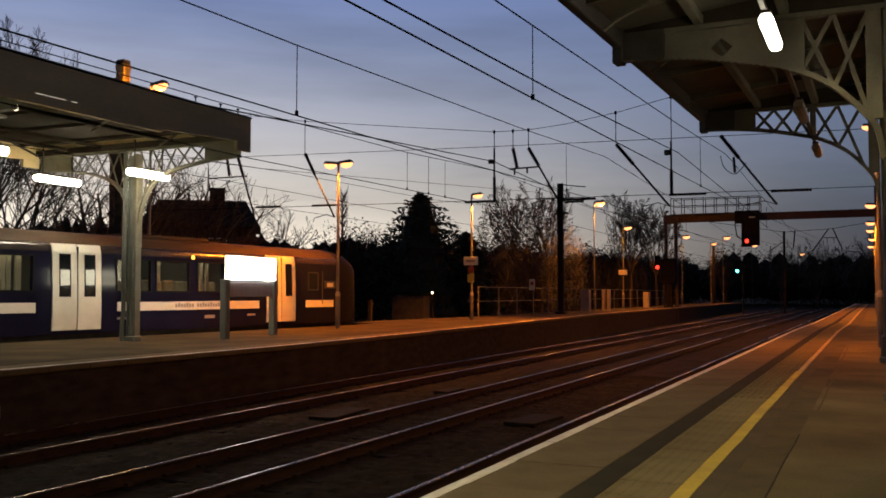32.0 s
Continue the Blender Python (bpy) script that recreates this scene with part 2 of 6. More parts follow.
# Front gold coloured far darker than the sides, as it faces the dark.
LOCO_FRONT = M("shaded grimy gold of the front", (0.088, 0.062, 0.024), 0.6, spec=0.2, var=0.2, scale=2.5, fine=25, bump=0.08, dirt=(0.06, 0.05, 0.03), amount=0.8)
LOCO_SIDE = M("grimy black side panel", (0.011, 0.011, 0.0115), 0.22, spec=0.1, var=0.2, scale=1.5, fine=30, bump=0.05, dirt=(0.018, 0.0155, 0.013), amount=0.5)
BADGE = M("dull red round badge", (0.30, 0.13, 0.09), 0.5, var=0.15)
GLASS_DARK = glass("dark cab glass", (0.012, 0.014, 0.014), 0.08)
GLASS = glass("train window glass", (0.02, 0.022, 0.022), 0.78)
DMU_BLUE = M("dark blue railcar paint", (0.0095, 0.009, 0.024), 0.1, spec=0.16, var=0.12, scale=1, fine=30, bump=0.03, dirt=(0.016, 0.014, 0.03), amount=0.4)
DMU_NOSE = M("near black cab front", (0.006, 0.005, 0.006), 0.6, var=0.2, scale=2, fine=30, spec=0.06)
DMU_ROOF = M("dusty railcar roof", (0.046, 0.031, 0.019), 0.6, spec=0.06, var=0.2, scale=1.2, fine=30, stretch=(1, 0.2, 1), dirt=(0.03, 0.023, 0.018), amount=0.6)
DMU_RAIL = M("glossy dark cantrail", (0.03, 0.022, 0.02), 0.22, spec=0.3, var=0.2, scale=2, fine=30, bump=0.02)
DMU_TRIM = M("grey trim", (0.03, 0.03, 0.034), 0.6, var=0.2)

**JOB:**
Copy the whole of the material above exactly, but not its images.

**THE SOLUTION:**
32.0 s
Continue the Blender Python (bpy) script that recreates this scene with part 2 of 6. More parts follow.
# Front gold coloured far darker than the sides, as it faces the dark.
LOCO_FRONT = M("shaded grimy gold of the front", (0.088, 0.062, 0.024), 0.6, spec=0.2, var=0.2, scale=2.5, fine=25, bump=0.08, dirt=(0.06, 0.05, 0.03), amount=0.8)
LOCO_SIDE = M("grimy black side panel", (0.011, 0.011, 0.0115), 0.22, spec=0.1, var=0.2, scale=1.5, fine=30, bump=0.05, dirt=(0.018, 0.0155, 0.013), amount=0.5)
BADGE = M("dull red round badge", (0.30, 0.13, 0.09), 0.5, var=0.15)
GLASS_DARK = glass("dark cab glass", (0.012, 0.014, 0.014), 0.08)
GLASS = glass("train window glass", (0.02, 0.022, 0.022), 0.78)
DMU_BLUE = M("dark blue railcar paint", (0.0095, 0.009, 0.024), 0.1, spec=0.16, var=0.12, scale=1, fine=30, bump=0.03, dirt=(0.016, 0.014, 0.03), amount=0.4)
DMU_NOSE = M("near black cab front", (0.006, 0.005, 0.006), 0.6, var=0.2, scale=2, fine=30, spec=0.06)
DMU_ROOF = M("dusty railcar roof", (0.046, 0.031, 0.019), 0.6, spec=0.06, var=0.2, scale=1.2, fine=30, stretch=(1, 0.2, 1), dirt=(0.03, 0.023, 0.018), amount=0.6)
DMU_RAIL = M("glossy dark cantrail", (0.03, 0.022, 0.02), 0.22, spec=0.3, var=0.2, scale=2, fine=30, bump=0.02)
DMU_TRIM = M("grey trim", (0.03, 0.03, 0.034), 0.6, var=0.2)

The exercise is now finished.